◆ DATA FOR THE TASK:

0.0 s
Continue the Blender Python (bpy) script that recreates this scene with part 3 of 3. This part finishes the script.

---

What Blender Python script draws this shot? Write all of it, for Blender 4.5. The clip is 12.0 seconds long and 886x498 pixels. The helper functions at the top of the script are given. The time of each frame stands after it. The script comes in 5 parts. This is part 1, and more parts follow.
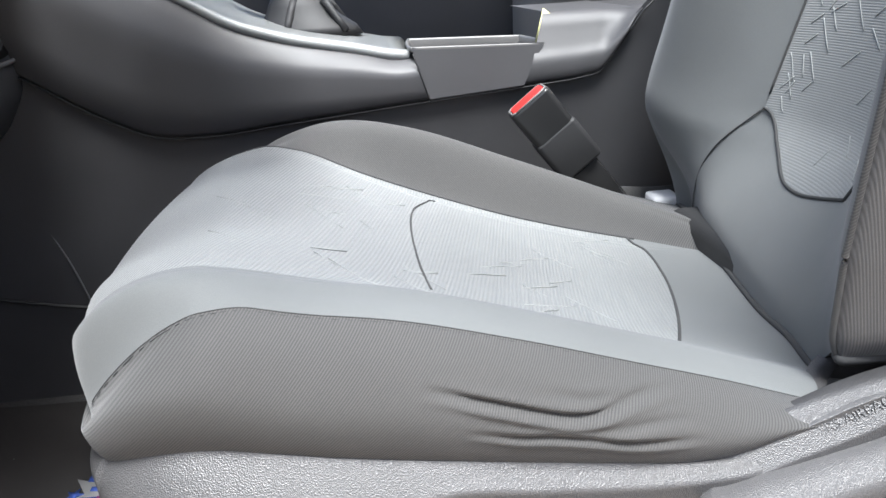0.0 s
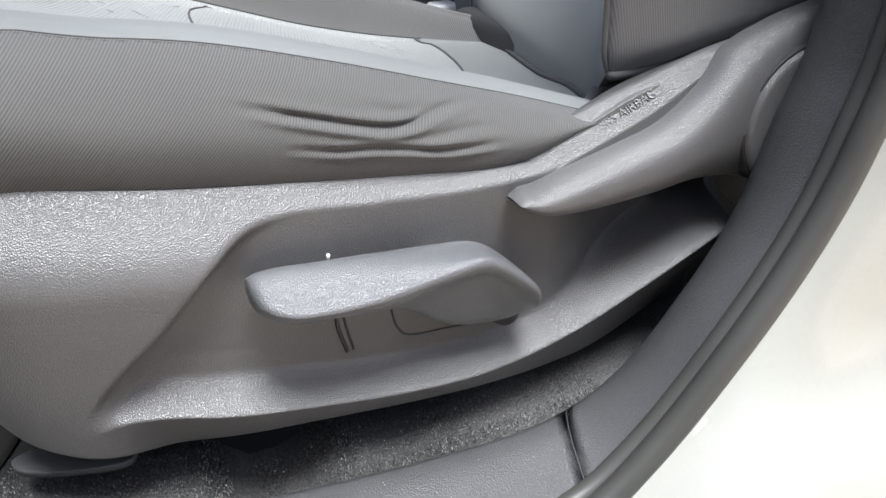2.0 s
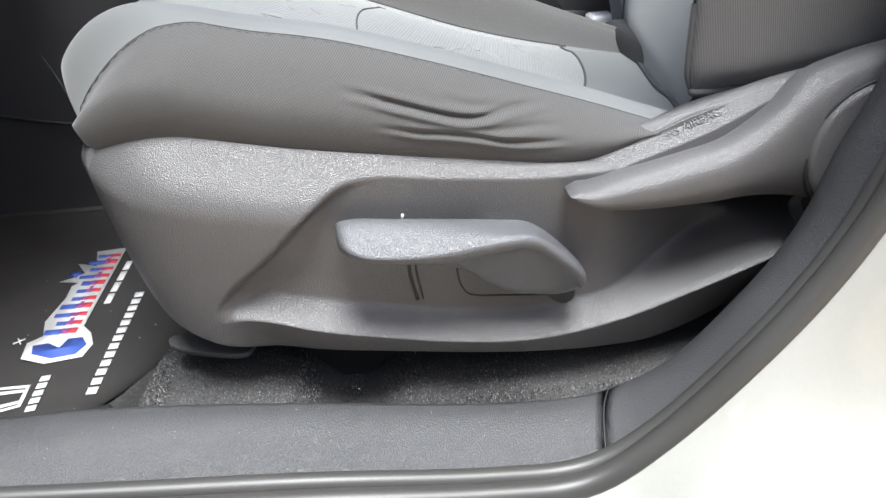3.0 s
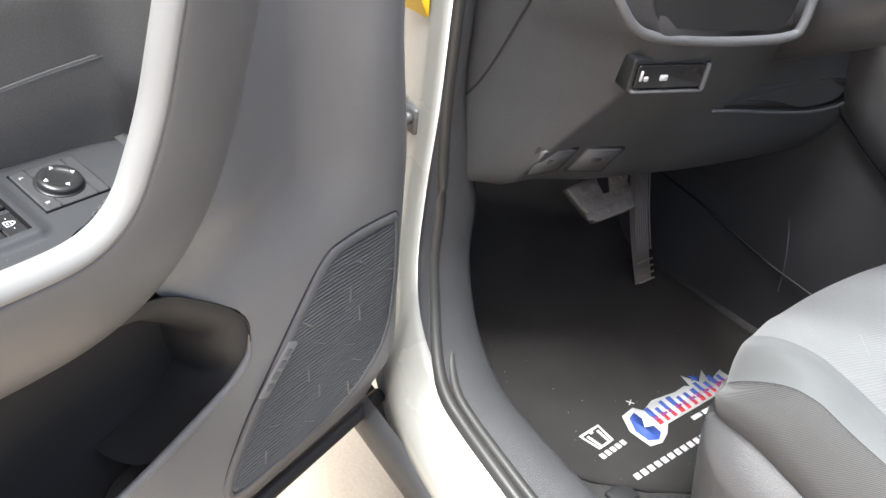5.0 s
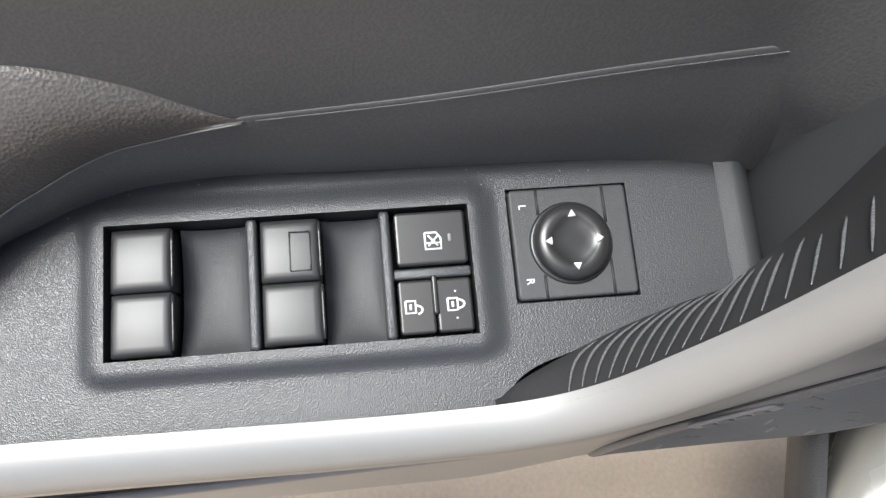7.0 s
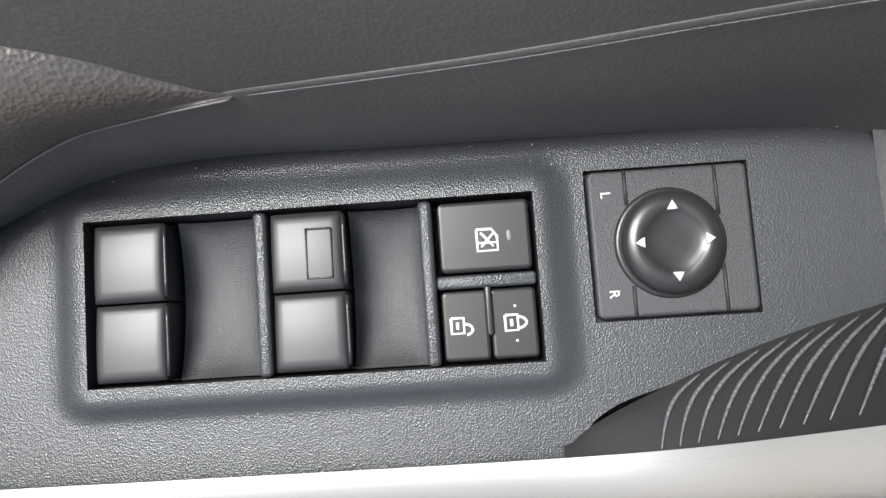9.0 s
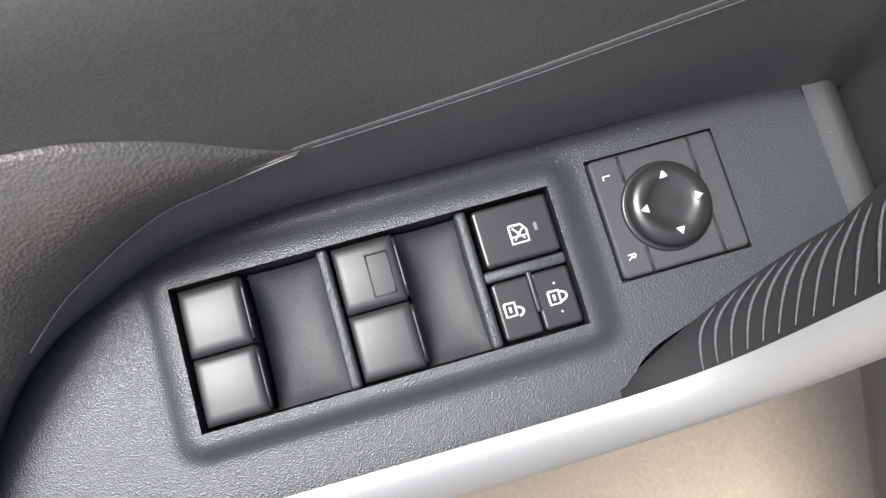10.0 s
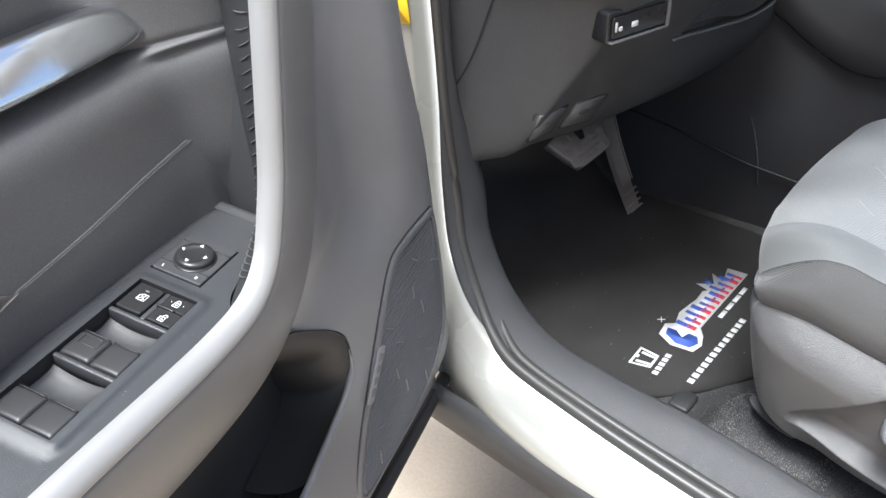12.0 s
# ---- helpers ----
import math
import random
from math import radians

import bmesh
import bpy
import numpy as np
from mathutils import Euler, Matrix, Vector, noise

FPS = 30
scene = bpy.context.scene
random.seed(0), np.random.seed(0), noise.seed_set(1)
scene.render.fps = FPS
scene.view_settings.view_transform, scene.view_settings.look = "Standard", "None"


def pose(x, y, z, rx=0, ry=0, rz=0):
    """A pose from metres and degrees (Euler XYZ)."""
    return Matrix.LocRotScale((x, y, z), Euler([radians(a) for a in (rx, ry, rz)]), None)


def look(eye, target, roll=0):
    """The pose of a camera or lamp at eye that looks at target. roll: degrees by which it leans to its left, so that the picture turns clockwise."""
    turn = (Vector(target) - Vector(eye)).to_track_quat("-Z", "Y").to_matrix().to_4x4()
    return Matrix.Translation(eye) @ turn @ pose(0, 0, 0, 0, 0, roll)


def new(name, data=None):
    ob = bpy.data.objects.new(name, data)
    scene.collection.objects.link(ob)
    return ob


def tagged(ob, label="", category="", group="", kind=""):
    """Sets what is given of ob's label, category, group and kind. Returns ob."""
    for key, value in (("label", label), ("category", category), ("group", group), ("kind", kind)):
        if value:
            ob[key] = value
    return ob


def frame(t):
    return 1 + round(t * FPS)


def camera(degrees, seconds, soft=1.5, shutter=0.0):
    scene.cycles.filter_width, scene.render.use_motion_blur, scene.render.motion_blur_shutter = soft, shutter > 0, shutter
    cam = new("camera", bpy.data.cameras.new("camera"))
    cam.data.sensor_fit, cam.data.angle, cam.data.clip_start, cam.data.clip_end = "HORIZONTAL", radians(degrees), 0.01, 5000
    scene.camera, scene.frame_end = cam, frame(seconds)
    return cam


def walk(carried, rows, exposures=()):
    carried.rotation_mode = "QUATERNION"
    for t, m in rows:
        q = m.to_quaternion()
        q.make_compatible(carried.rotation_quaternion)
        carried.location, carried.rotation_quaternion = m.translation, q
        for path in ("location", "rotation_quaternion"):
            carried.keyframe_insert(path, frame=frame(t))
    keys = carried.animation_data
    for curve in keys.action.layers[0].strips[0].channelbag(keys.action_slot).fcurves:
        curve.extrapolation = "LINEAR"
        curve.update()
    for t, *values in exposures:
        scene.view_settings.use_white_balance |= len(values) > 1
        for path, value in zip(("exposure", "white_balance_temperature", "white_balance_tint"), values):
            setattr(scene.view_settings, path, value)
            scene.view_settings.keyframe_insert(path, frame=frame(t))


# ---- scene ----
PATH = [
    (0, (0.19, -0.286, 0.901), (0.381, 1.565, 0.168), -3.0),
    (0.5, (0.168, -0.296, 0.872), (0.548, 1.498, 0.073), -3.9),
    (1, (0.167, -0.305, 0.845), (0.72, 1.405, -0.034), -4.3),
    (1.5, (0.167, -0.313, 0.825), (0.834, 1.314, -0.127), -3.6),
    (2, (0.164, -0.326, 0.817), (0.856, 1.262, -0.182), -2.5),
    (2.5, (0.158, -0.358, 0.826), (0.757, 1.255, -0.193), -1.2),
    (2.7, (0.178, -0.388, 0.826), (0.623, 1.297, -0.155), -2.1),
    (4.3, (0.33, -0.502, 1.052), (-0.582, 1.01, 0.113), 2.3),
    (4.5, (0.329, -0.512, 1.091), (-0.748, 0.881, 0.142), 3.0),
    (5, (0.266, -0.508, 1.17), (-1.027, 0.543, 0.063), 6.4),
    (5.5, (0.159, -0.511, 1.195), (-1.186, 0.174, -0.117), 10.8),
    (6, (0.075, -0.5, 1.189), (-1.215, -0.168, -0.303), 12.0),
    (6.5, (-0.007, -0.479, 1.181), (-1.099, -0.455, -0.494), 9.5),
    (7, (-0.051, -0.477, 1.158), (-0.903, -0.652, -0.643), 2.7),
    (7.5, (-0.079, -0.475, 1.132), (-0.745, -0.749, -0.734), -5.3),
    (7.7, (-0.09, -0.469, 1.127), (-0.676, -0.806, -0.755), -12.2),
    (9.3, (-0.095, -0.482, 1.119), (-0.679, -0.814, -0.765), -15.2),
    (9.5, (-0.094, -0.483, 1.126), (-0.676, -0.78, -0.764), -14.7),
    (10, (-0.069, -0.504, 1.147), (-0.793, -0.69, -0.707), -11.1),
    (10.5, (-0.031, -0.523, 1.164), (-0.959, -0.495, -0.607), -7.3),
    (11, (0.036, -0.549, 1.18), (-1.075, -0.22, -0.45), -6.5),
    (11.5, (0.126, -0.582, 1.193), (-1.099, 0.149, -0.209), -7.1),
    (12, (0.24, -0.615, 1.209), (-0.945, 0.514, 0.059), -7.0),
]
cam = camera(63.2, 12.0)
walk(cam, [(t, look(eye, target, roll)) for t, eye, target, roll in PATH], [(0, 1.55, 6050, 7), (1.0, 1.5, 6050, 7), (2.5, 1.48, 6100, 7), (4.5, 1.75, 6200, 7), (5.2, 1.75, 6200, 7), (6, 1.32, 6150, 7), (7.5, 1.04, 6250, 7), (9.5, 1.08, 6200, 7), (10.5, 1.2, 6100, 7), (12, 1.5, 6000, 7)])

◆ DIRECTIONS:
Find each line that has the word "Vector", then copy it out.

◆ FULL SOLUTION:
from mathutils import Euler, Matrix, Vector, noise
    turn = (Vector(target) - Vector(eye)).to_track_quat("-Z", "Y").to_matrix().to_4x4()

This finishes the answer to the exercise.